Alabama Senate Race Shows Trump’s Grip On The GOP May Be Slipping


The clash was inevitable and no secret. Trump’s primary concern regarding any primary candidate is loyalty. McConnell and the GOP Senators’ primary concern is the majority. There has been considerable reporting on McConnell’s worry that Trump will literally blow the GOP’s chance at a new majority in 2022. Of course, any sort of remedy to the situation would involve GOP openly opposing Trump’s directive.

The dynamic has never worked before, other than perhaps when Trump needed RNC money.

But the clash is now in plain view in Alabama, where GOP primary opponents are fighting over an open seat. Trump almost immediately endorsed Roy Moore, the highly controversial and highly questionable representative that spoke during Trump’s rally and faces an uncertain future. It is conceivable that Moore may face some uncomfortable moments in front of the Select Committee and be forced to make really tough choices. He is also a crazed-kook and that’s no secret, even in GOP politics.

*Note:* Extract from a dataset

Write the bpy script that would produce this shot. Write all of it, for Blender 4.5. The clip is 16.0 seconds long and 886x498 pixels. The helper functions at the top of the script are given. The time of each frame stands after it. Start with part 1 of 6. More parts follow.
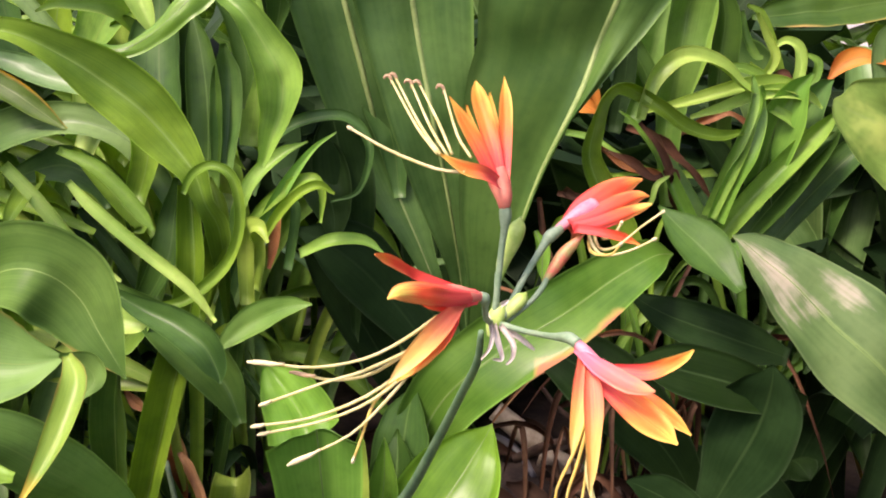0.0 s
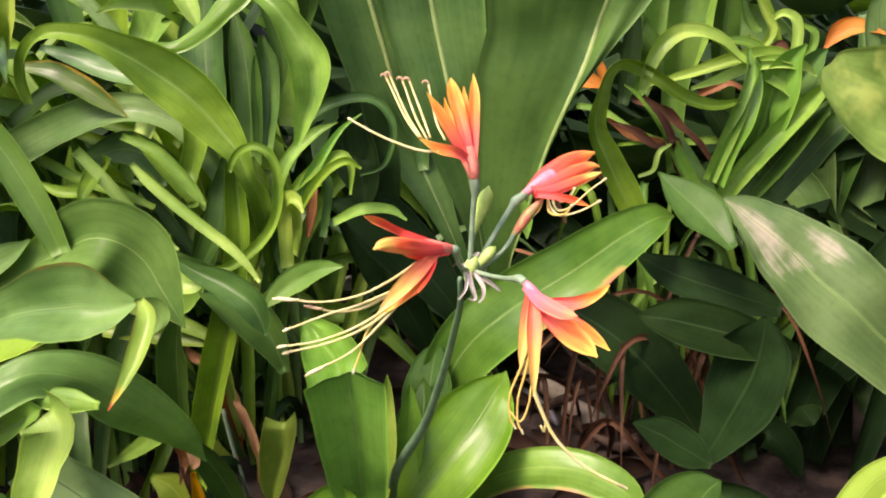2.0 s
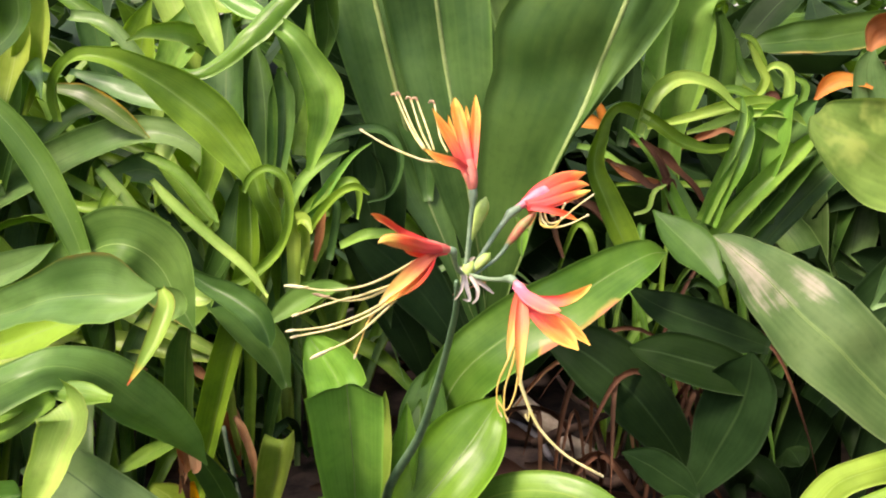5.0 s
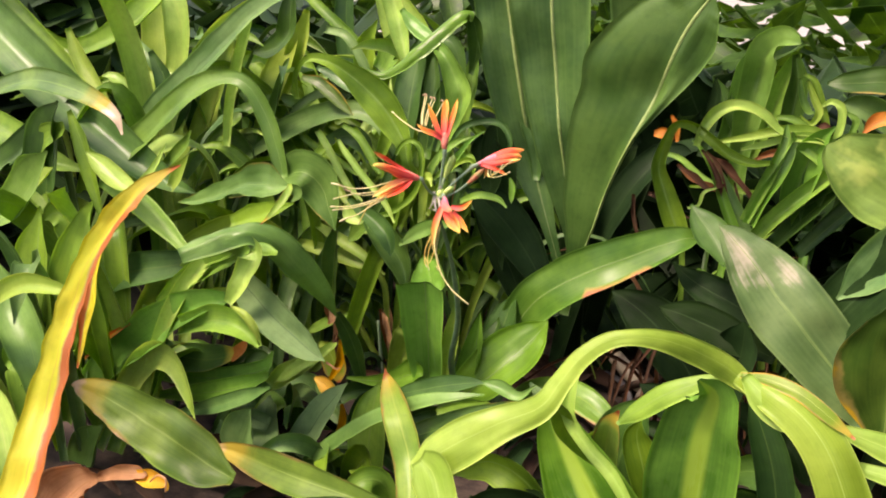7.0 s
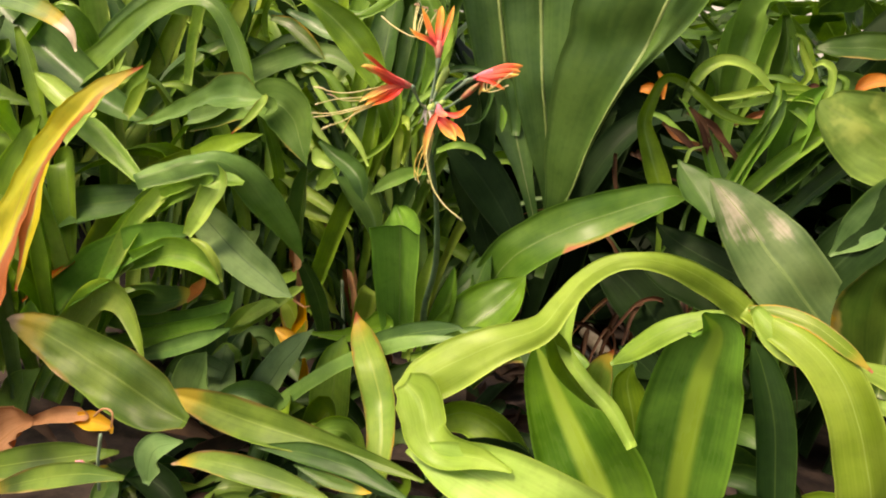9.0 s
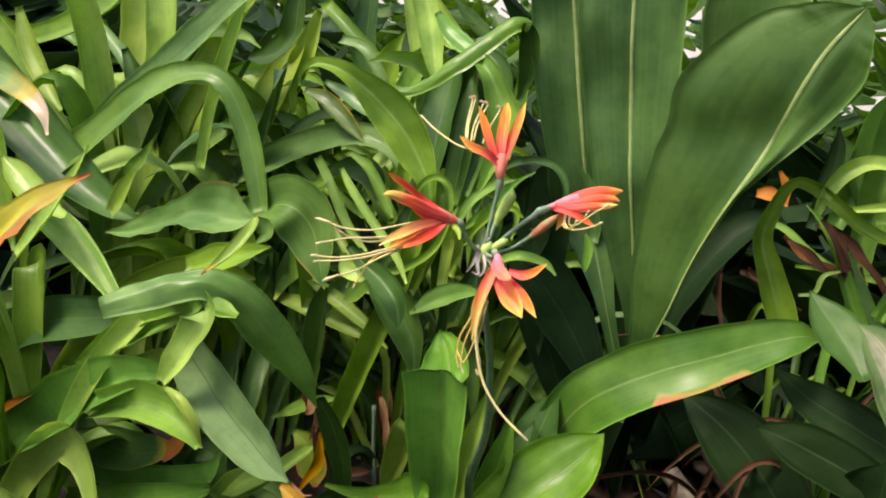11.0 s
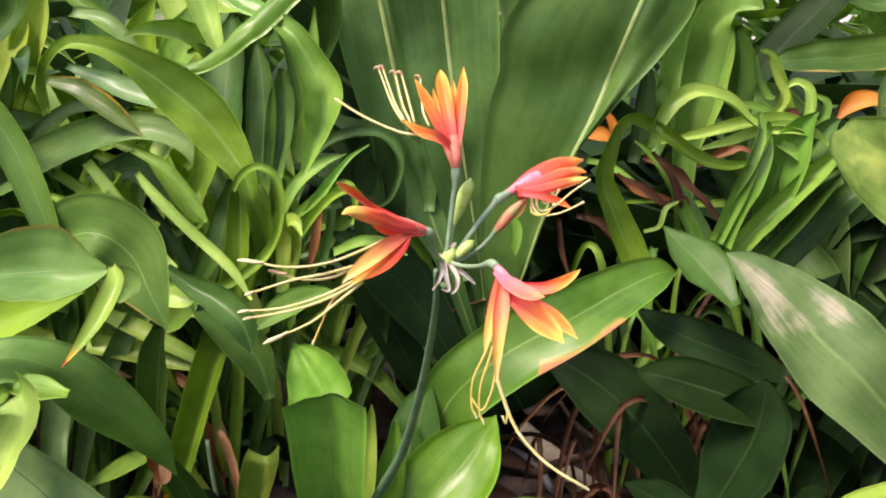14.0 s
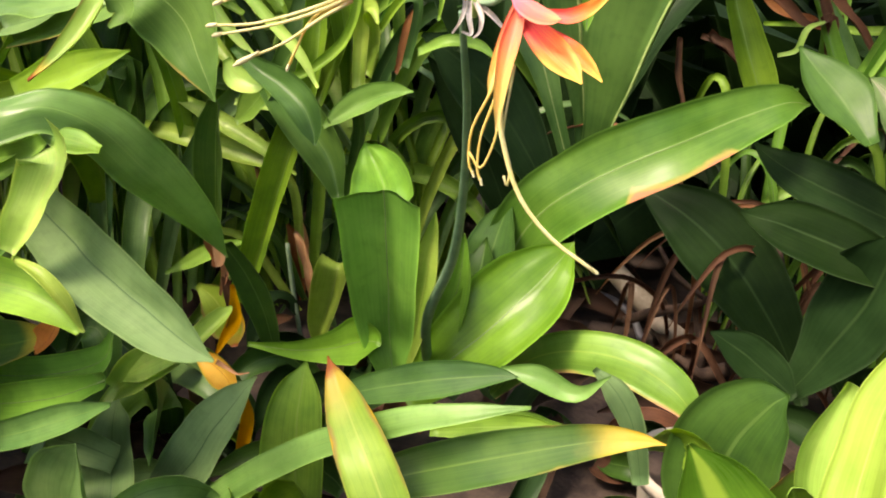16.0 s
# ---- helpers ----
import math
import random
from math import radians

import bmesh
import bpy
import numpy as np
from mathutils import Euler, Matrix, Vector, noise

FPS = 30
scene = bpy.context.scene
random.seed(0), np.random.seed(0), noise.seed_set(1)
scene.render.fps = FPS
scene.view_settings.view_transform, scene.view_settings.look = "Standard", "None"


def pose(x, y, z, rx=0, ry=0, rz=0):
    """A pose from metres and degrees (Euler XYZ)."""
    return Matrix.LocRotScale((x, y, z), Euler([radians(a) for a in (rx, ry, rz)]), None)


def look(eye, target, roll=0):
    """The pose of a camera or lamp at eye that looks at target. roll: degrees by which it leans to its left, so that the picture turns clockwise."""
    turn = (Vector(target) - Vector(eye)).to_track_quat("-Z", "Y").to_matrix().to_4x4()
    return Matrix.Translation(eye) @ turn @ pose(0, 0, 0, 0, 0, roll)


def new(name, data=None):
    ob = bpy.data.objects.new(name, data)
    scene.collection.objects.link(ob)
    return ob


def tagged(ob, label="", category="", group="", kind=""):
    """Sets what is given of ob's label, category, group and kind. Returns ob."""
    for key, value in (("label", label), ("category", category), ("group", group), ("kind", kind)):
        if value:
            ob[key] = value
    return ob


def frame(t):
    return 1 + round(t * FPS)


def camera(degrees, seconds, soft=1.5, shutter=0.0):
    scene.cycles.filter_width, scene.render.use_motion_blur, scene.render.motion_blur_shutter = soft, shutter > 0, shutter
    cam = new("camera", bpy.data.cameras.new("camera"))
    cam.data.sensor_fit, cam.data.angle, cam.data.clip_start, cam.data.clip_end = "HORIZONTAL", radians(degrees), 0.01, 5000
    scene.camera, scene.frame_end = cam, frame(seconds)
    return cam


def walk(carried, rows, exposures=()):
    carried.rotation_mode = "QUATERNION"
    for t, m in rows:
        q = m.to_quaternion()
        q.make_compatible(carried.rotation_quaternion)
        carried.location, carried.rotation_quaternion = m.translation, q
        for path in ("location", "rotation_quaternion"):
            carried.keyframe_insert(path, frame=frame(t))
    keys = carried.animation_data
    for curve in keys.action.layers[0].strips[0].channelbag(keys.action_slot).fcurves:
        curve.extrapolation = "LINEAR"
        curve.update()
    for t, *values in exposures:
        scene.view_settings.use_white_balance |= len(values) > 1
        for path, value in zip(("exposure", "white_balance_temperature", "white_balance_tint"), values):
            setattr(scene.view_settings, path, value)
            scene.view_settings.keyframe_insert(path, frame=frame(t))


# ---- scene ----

Moore is running against the type of candidate the GOP senate desperately needs, Katie Britt, a Gen-X woman, smart, tough, likeable (as opposed to Moore), and new to politics.

According to Politico:

Five Republican senators — Mike Crapo (R-Idaho), Shelley Moore Capito (R-W.Va.), Joni Ernst (R-Iowa), Jim Inhofe (R-Okla.) and Deb Fischer (R-Neb.) — have donated to Britt’s campaign from their leadership PACs. None of them have done so yet for GOP Rep. Mo Brooks, who Trump endorsed in April to replace the retiring Shelby (R-Ala.).

Money. That’s about as clear as it gets in politics, though Politico goes on to quote several Senators that have made supportive comments that almost equate to money.

It is far too early for the standoff to really get hot, but the entire dynamic is already in place and seemingly unavoidable. Alabama is not Georgia, it is far less likely to vote in a Democrat even if the Republican is seen as somewhat crazy. But Alabama has voted in a Democrat when the choice was clearly unacceptable in Roy Moore. The GOP does not want to run that risk again.

The dynamic makes the early signs important. The fact that other Senators (Tuberville, Graham, others) have made supportive comments while silent regarding Brooks is a clear sign that, at least as of now, they are unafraid of Trump’s anger if it directly threatens their majority.

Trump has always been a divider. It is all he knows. He is never going to haul fifteen senators down to Mar-a-Lago and meet to say, “Alright, let’s all get on the same page. If you cannot support Brooks, maybe I just keep my mouth shut, or maybe I figure out a way to move my support so that we’re all happy.”

It just isn’t going to happen and everyone knows it, which is why McConnell and his legion have known this was long coming. So far, the current sitting senators haven’t had any trouble openly supporting (though not endorsing) a candidate up against Trump’s absolute, steadfast, unchanging, candidate.

Democrats are more than happy to sit back and watch the GOP further divide itself. Alabama isn’t likely to decide the question regarding the majority, but the dynamic is the national one that McConnell so fears.